| EXERCISE DETAILS |
Search the listing for the string "scene" and copy every line that contains it.
#### STORED RECORDS ####
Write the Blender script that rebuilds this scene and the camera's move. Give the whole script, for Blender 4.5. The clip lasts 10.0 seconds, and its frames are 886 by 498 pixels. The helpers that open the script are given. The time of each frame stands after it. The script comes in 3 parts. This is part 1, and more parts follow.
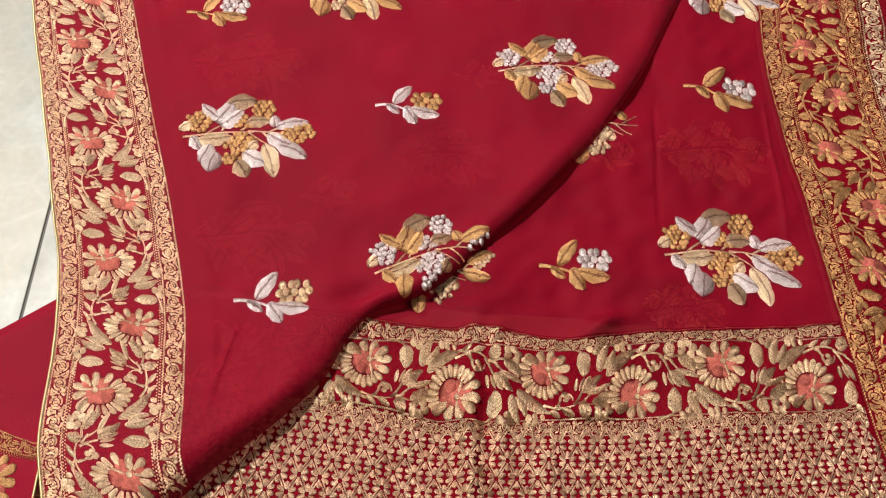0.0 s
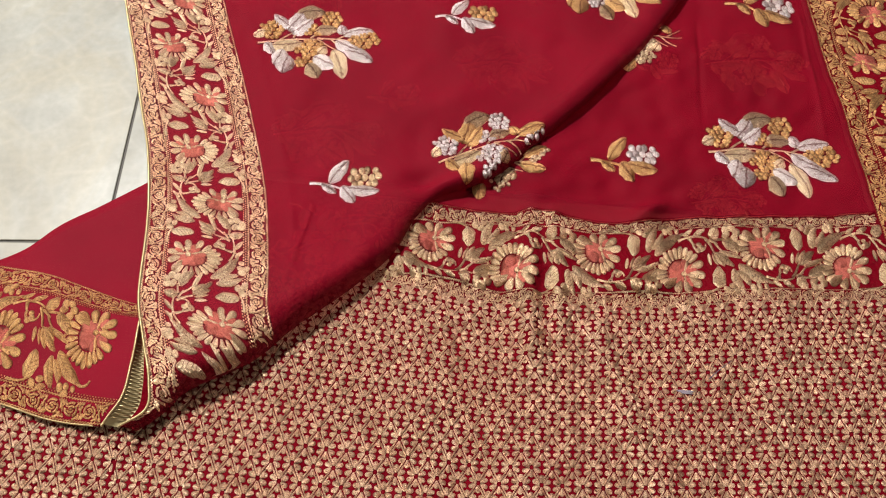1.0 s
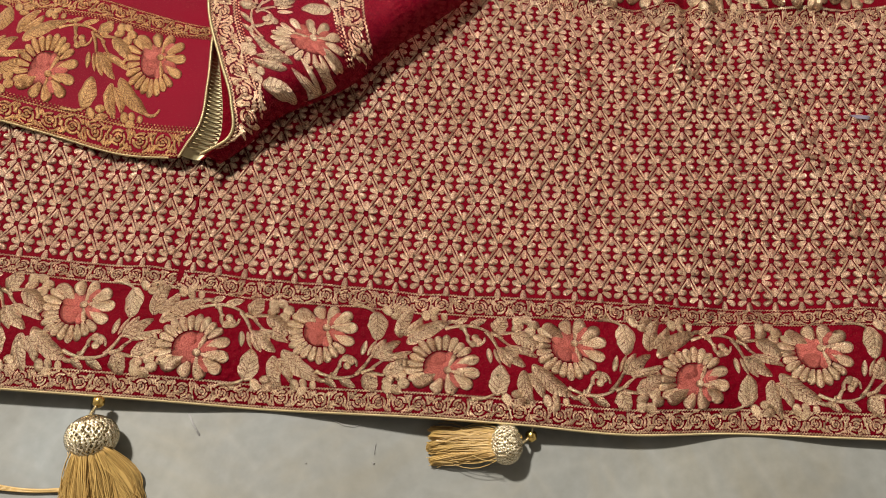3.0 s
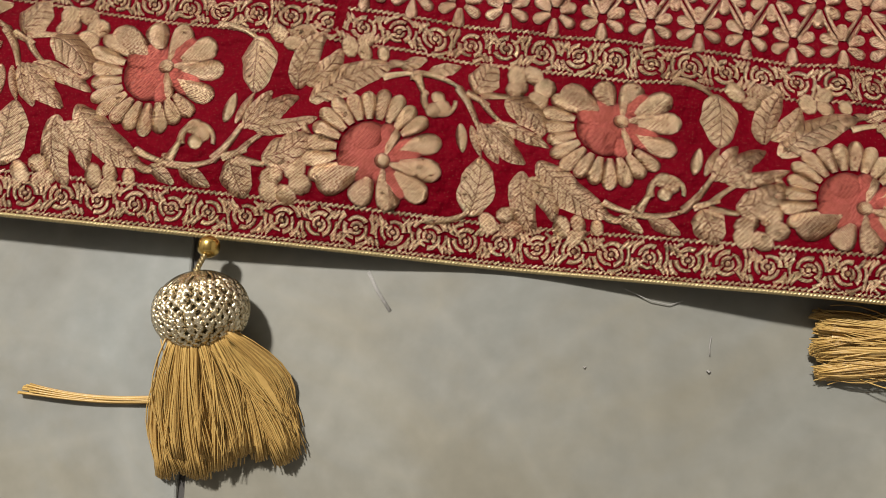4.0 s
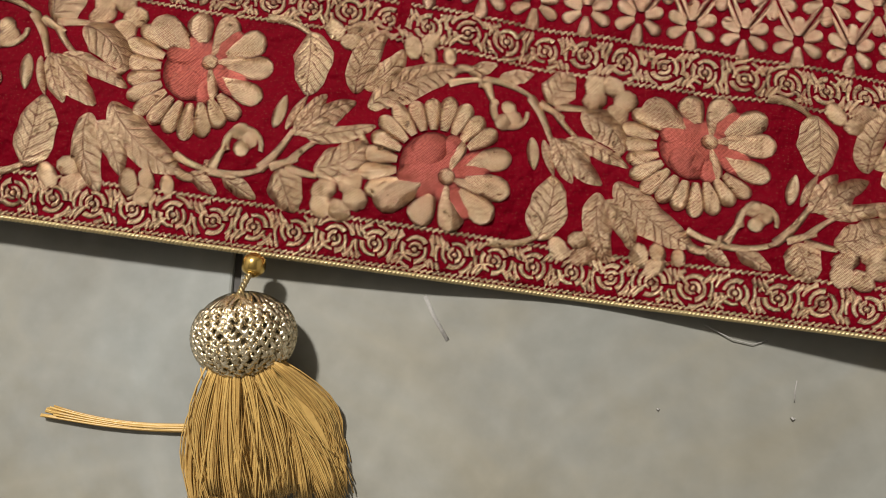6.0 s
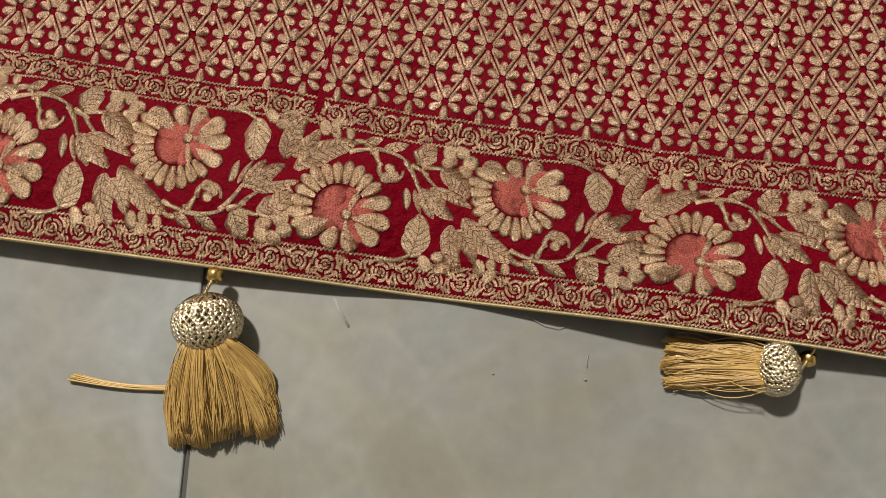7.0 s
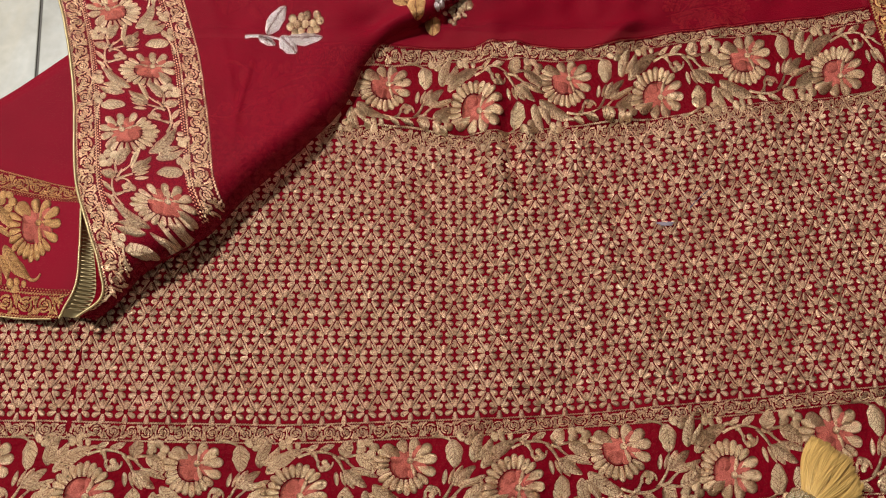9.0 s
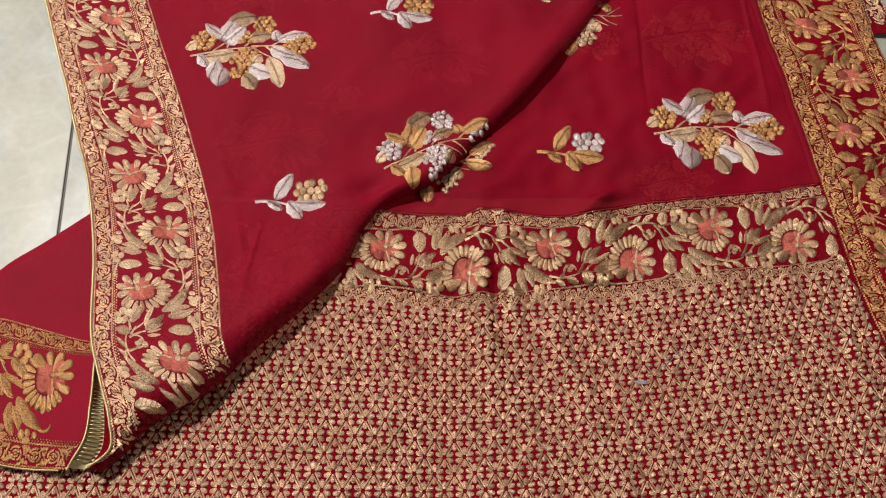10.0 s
####
#### STORED RECORDS ####
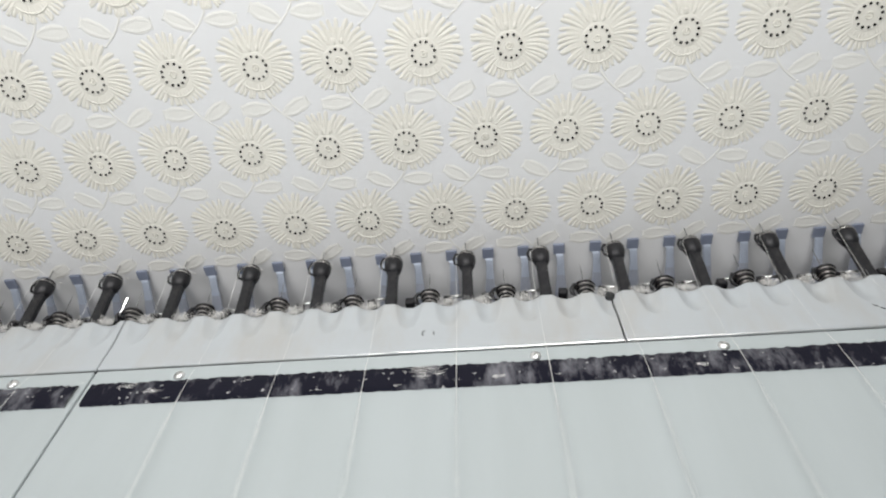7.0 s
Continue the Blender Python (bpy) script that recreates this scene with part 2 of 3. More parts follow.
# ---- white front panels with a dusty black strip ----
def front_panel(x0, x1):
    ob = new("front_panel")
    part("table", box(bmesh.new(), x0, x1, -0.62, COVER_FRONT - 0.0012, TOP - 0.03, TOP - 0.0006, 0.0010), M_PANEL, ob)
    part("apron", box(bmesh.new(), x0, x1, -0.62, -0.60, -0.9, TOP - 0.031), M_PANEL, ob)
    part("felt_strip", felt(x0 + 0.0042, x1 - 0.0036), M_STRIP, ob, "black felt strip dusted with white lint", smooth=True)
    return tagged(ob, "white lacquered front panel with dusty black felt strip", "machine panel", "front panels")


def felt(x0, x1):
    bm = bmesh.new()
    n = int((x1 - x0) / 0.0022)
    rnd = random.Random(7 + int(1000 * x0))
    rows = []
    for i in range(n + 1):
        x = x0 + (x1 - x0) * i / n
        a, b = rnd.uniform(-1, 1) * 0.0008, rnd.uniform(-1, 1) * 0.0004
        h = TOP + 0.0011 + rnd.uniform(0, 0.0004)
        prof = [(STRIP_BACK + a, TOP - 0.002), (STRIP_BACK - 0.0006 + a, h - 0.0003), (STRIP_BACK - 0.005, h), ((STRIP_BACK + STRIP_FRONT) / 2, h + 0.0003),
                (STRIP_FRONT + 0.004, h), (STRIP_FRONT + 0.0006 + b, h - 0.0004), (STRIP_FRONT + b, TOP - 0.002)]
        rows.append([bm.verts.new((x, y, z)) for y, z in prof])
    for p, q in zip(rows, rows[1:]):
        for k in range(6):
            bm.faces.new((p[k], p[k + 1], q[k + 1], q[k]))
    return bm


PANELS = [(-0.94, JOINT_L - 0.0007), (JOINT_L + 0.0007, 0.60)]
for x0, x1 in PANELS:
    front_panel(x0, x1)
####
| SOLUTION TO THIS EXERCISE |
Write the Blender script that rebuilds this scene and the camera's move. Give the whole script, for Blender 4.5. The clip lasts 10.0 seconds, and its frames are 886 by 498 pixels. The helpers that open the script are given. The time of each frame stands after it. The script comes in 3 parts. This is part 1, and more parts follow.
Continue the Blender Python (bpy) script that recreates this scene with part 2 of 3. More parts follow.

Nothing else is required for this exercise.